SSC Daily Brief | Saturday, June 27, 2026

Food Aid Is Becoming a Paperwork Test


Opening Brief

More than 4.7 million people have lost Supplemental Nutrition Assistance Program benefits since Donald Trump’s tax and spending law took effect, with Arizona recording the steepest decline in the country — over 457,000 residents, including nearly 196,000 children, according to state Department of Economic Security data through the end of May. Leah Douglas and Erica Stapleton reported for Reuters on June 24 that the mechanism driving these losses is not a program elimination. It is administrative friction: stricter vetting processes, overloaded phone lines, expanded documentation requirements, and financial penalties on states that exceed error-rate thresholds.

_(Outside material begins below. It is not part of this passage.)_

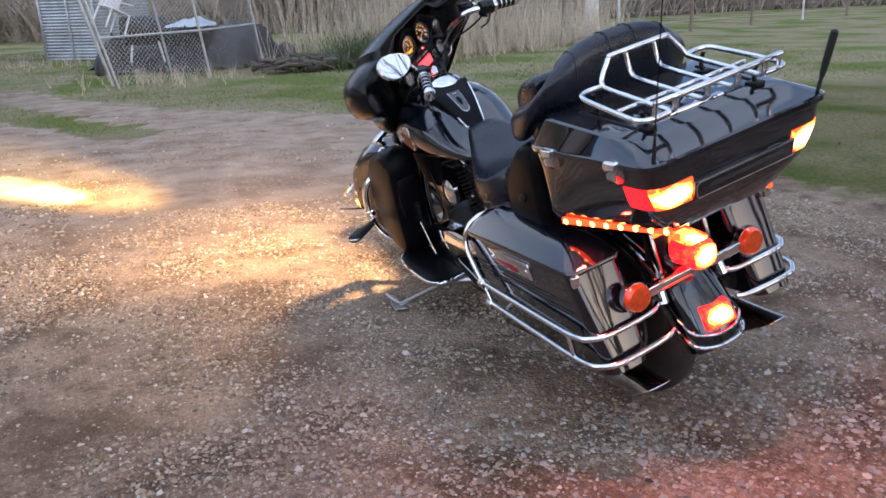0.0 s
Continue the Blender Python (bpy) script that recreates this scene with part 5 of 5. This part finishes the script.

Qualified households are losing benefits they legally still qualify for because the system processing their eligibility cannot keep up.

The Policy Signal

The governing question underneath this story is not whether SNAP should exist. It is whether administrative design is being used as a policy instrument to reduce enrollment without formally cutting the program. The new law reduces SNAP funding by $187 billion — about 17% — over ten years, in part by imposing financial penalties on states whose error rates exceed 6%. Arizona’s 2024 error rate was 8.84%, below the national average of 10.9% but above the new threshold. To avoid hundreds of millions in fines, Arizona introduced stricter vetting processes that, in practice, have produced longer wait times, higher documentation demands, and more dropped calls. Katie Bergh, a senior policy analyst at the Center on Budget and Policy Priorities, told Reuters directly that the longer wait times are a result of this stricter vetting. The policy mechanism here is penalty-driven tightening that produces enrollment decline as a byproduct of compliance — not as an explicit program cut, but as the operational consequence of one.

What’s Driving It

The federal law creates a fiscal incentive structure that pushes states toward administrative tightening regardless of whether that tightening serves program integrity. A state with an error rate above 6% now faces a penalty covering up to 15% of SNAP costs — a potential liability large enough that accelerating the vetting process, even at the cost of eligible households losing access, becomes the rational institutional response. Arizona implemented the federal changes faster than most other states. The Democratic governor acknowledged the bind directly: comply with the new standards or face fines that would cause even more Arizonans to lose assistance. Investors in telehealth and direct-pay platforms are watching GLP-1 drug coverage retreat for similar reasons — when federal policy raises the cost of inclusion, institutions exit the category, and private markets fill the gap for those who can pay. The SNAP dynamic is the same logic operating inside a public entitlement.

Who Feels the Impact

The households most likely to lose benefits through administrative friction are the ones already operating under the most compounding pressure: unstable housing, inconsistent income, limited English, unreliable internet access, and no capacity to absorb bureaucratic delays. Angelica Garcia, a single mother of three in Tucson, completed the renewal process, called the DES repeatedly until lines dropped, and visited an understaffed office — and still missed two months of benefits before reapproval. Her family survived on food pantry donations and cheap staples in the gap. Children — nearly 196,000 in Arizona alone — are disproportionately affected, as households with children are more likely to have complex eligibility situations requiring additional documentation.

What to Watch Next

The federal penalty structure applies nationally, which means Arizona’s enrollment decline is a preview, not an outlier. States currently above the 6% error-rate threshold face the same fiscal pressure to tighten administrative processes in ways that will produce similar enrollment drops. Watch whether advocacy organizations file formal challenges to Arizona’s administrative changes on the grounds that the tightening constitutes de facto discriminatory enrollment policy. Watch also whether any state legislatures move to fund emergency caseworker capacity to absorb the processing load the federal law has created — and whether that spending is treated as a line item in state budgets or an invisible cost of federal compliance.